§ **What is being asked**:
Repeat the listing word for word. No pictures belong in the copy.

***

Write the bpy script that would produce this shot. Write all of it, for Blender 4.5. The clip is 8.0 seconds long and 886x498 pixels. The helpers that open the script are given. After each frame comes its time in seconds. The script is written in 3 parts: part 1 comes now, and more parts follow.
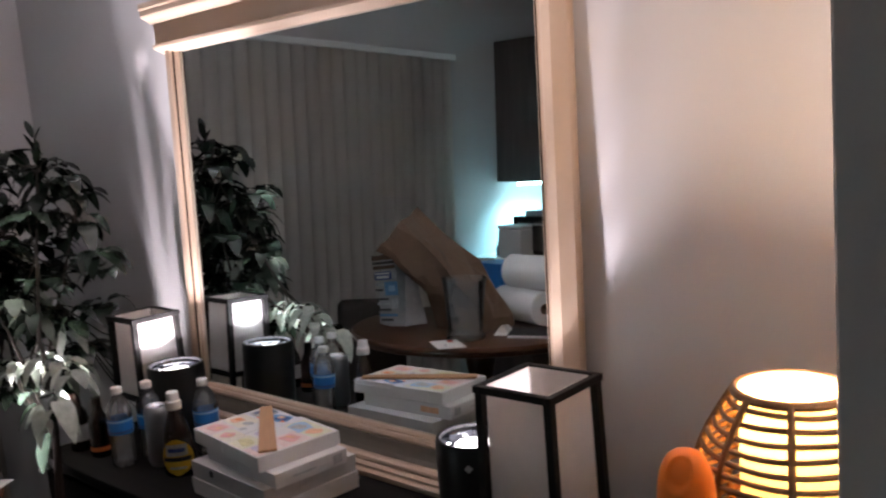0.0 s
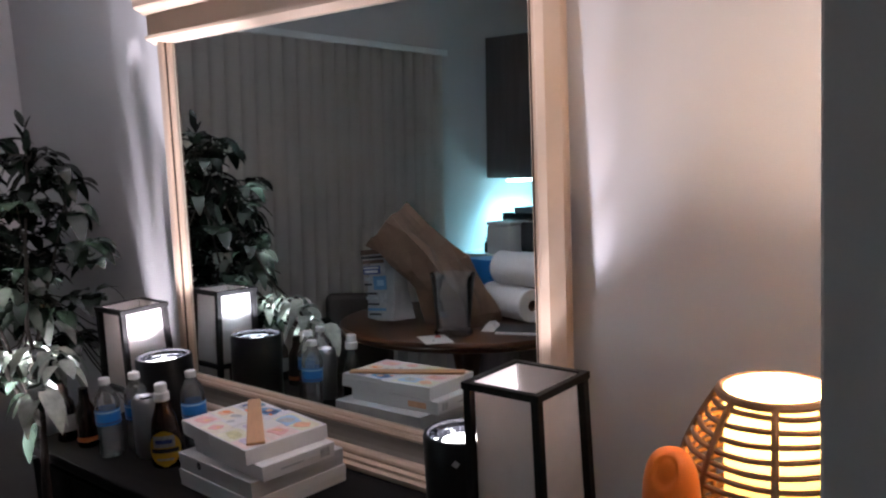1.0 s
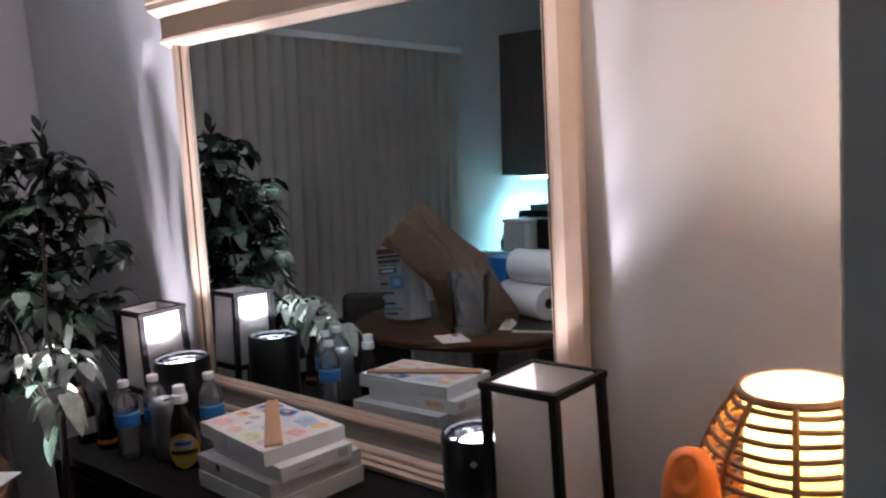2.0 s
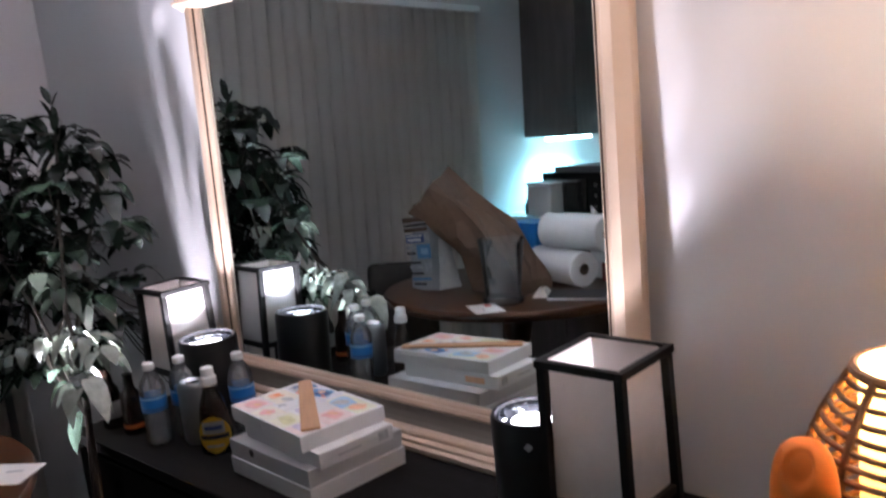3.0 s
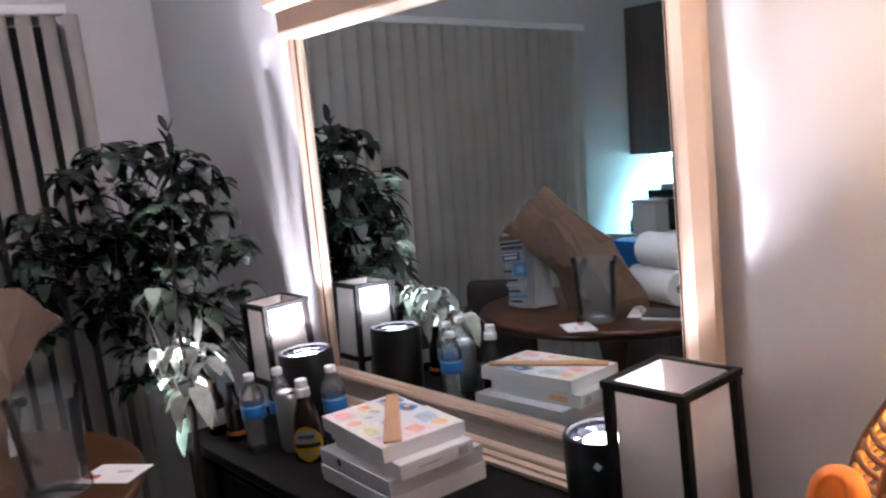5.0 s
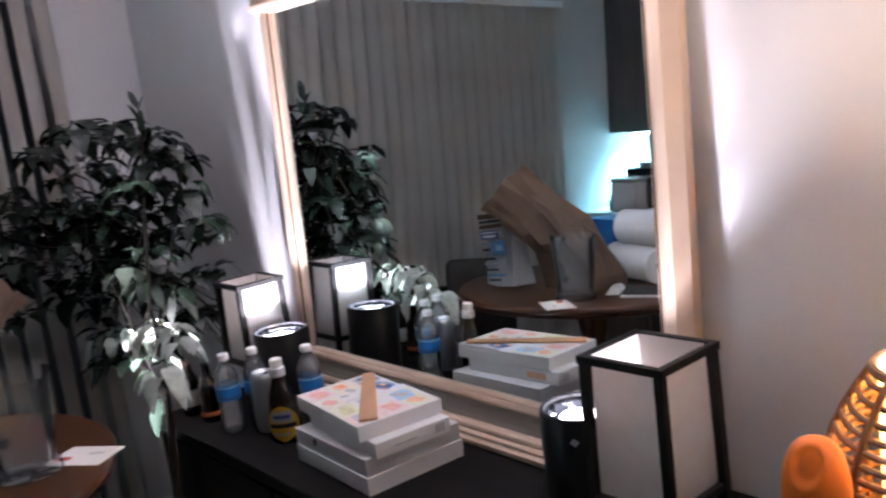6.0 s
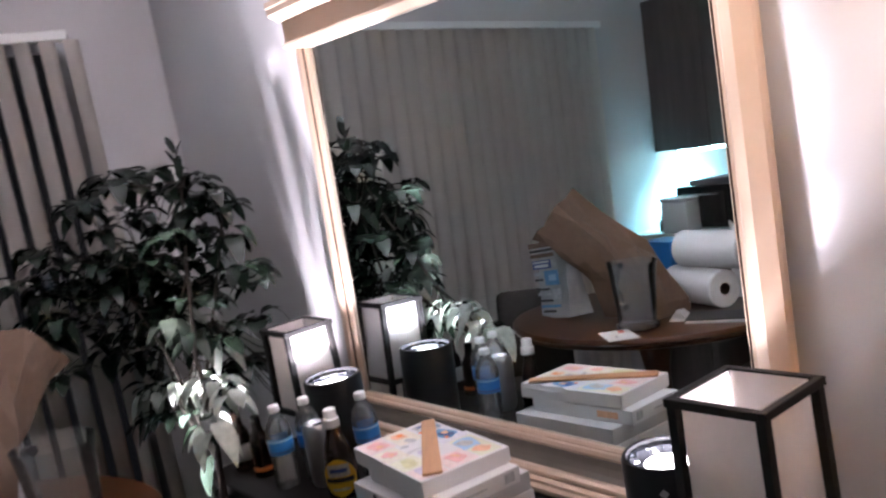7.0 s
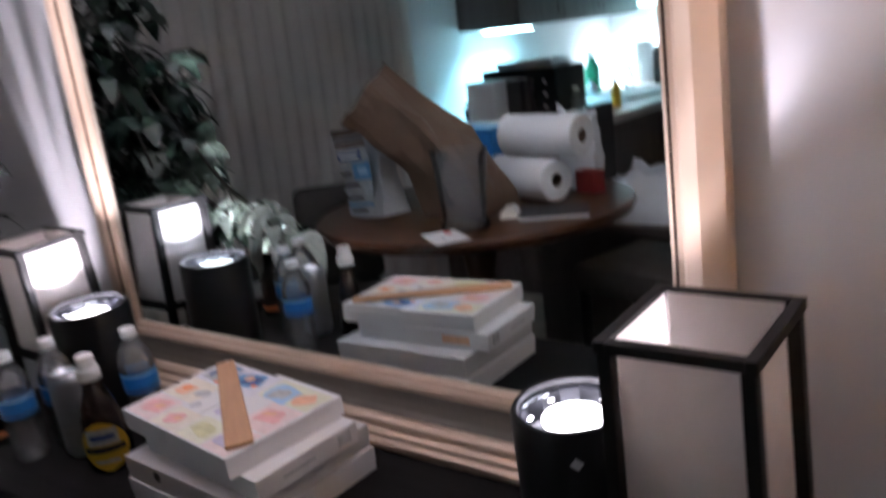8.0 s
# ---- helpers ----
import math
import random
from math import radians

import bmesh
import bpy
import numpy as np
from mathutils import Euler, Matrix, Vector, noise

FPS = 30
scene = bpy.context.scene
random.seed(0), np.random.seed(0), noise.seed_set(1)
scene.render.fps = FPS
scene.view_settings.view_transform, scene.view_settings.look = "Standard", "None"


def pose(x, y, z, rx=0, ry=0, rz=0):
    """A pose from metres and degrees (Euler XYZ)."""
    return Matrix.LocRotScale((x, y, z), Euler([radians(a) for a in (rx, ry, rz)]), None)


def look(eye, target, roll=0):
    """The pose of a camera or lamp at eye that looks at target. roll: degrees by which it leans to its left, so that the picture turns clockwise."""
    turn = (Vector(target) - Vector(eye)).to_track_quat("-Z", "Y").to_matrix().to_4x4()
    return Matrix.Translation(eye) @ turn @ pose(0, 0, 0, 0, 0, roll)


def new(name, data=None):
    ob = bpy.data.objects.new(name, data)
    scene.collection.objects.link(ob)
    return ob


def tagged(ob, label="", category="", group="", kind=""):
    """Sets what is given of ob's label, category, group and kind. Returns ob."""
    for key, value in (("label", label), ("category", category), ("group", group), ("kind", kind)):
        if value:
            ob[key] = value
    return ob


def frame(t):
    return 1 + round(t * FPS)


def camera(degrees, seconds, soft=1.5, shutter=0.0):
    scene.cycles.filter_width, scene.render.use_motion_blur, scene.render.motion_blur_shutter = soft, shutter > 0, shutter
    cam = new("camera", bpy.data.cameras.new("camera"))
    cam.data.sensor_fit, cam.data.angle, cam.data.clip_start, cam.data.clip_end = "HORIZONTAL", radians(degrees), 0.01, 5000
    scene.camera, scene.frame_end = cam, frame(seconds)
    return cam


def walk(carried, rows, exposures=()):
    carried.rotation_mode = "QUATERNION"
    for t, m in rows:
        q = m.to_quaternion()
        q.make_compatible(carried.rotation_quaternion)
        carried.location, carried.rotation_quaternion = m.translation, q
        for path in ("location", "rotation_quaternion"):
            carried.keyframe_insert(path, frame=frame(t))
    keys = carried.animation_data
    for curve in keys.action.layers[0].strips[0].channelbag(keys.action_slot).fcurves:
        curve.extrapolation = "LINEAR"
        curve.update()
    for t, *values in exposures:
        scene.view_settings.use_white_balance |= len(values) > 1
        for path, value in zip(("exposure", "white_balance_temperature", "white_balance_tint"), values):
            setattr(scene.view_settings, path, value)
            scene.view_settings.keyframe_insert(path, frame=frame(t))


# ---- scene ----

***

§ **Task solution**:
Write the bpy script that would produce this shot. Write all of it, for Blender 4.5. The clip is 8.0 seconds long and 886x498 pixels. The helpers that open the script are given. After each frame comes its time in seconds. The script is written in 3 parts: part 1 comes now, and more parts follow.
0.0 s
1.0 s
2.0 s
3.0 s
5.0 s
6.0 s
7.0 s
8.0 s
# ---- helpers ----
import math
import random
from math import radians

import bmesh
import bpy
import numpy as np
from mathutils import Euler, Matrix, Vector, noise

FPS = 30
scene = bpy.context.scene
random.seed(0), np.random.seed(0), noise.seed_set(1)
scene.render.fps = FPS
scene.view_settings.view_transform, scene.view_settings.look = "Standard", "None"


def pose(x, y, z, rx=0, ry=0, rz=0):
    """A pose from metres and degrees (Euler XYZ)."""
    return Matrix.LocRotScale((x, y, z), Euler([radians(a) for a in (rx, ry, rz)]), None)


def look(eye, target, roll=0):
    """The pose of a camera or lamp at eye that looks at target. roll: degrees by which it leans to its left, so that the picture turns clockwise."""
    turn = (Vector(target) - Vector(eye)).to_track_quat("-Z", "Y").to_matrix().to_4x4()
    return Matrix.Translation(eye) @ turn @ pose(0, 0, 0, 0, 0, roll)


def new(name, data=None):
    ob = bpy.data.objects.new(name, data)
    scene.collection.objects.link(ob)
    return ob


def tagged(ob, label="", category="", group="", kind=""):
    """Sets what is given of ob's label, category, group and kind. Returns ob."""
    for key, value in (("label", label), ("category", category), ("group", group), ("kind", kind)):
        if value:
            ob[key] = value
    return ob


def frame(t):
    return 1 + round(t * FPS)


def camera(degrees, seconds, soft=1.5, shutter=0.0):
    scene.cycles.filter_width, scene.render.use_motion_blur, scene.render.motion_blur_shutter = soft, shutter > 0, shutter
    cam = new("camera", bpy.data.cameras.new("camera"))
    cam.data.sensor_fit, cam.data.angle, cam.data.clip_start, cam.data.clip_end = "HORIZONTAL", radians(degrees), 0.01, 5000
    scene.camera, scene.frame_end = cam, frame(seconds)
    return cam


def walk(carried, rows, exposures=()):
    carried.rotation_mode = "QUATERNION"
    for t, m in rows:
        q = m.to_quaternion()
        q.make_compatible(carried.rotation_quaternion)
        carried.location, carried.rotation_quaternion = m.translation, q
        for path in ("location", "rotation_quaternion"):
            carried.keyframe_insert(path, frame=frame(t))
    keys = carried.animation_data
    for curve in keys.action.layers[0].strips[0].channelbag(keys.action_slot).fcurves:
        curve.extrapolation = "LINEAR"
        curve.update()
    for t, *values in exposures:
        scene.view_settings.use_white_balance |= len(values) > 1
        for path, value in zip(("exposure", "white_balance_temperature", "white_balance_tint"), values):
            setattr(scene.view_settings, path, value)
            scene.view_settings.keyframe_insert(path, frame=frame(t))


# ---- scene ----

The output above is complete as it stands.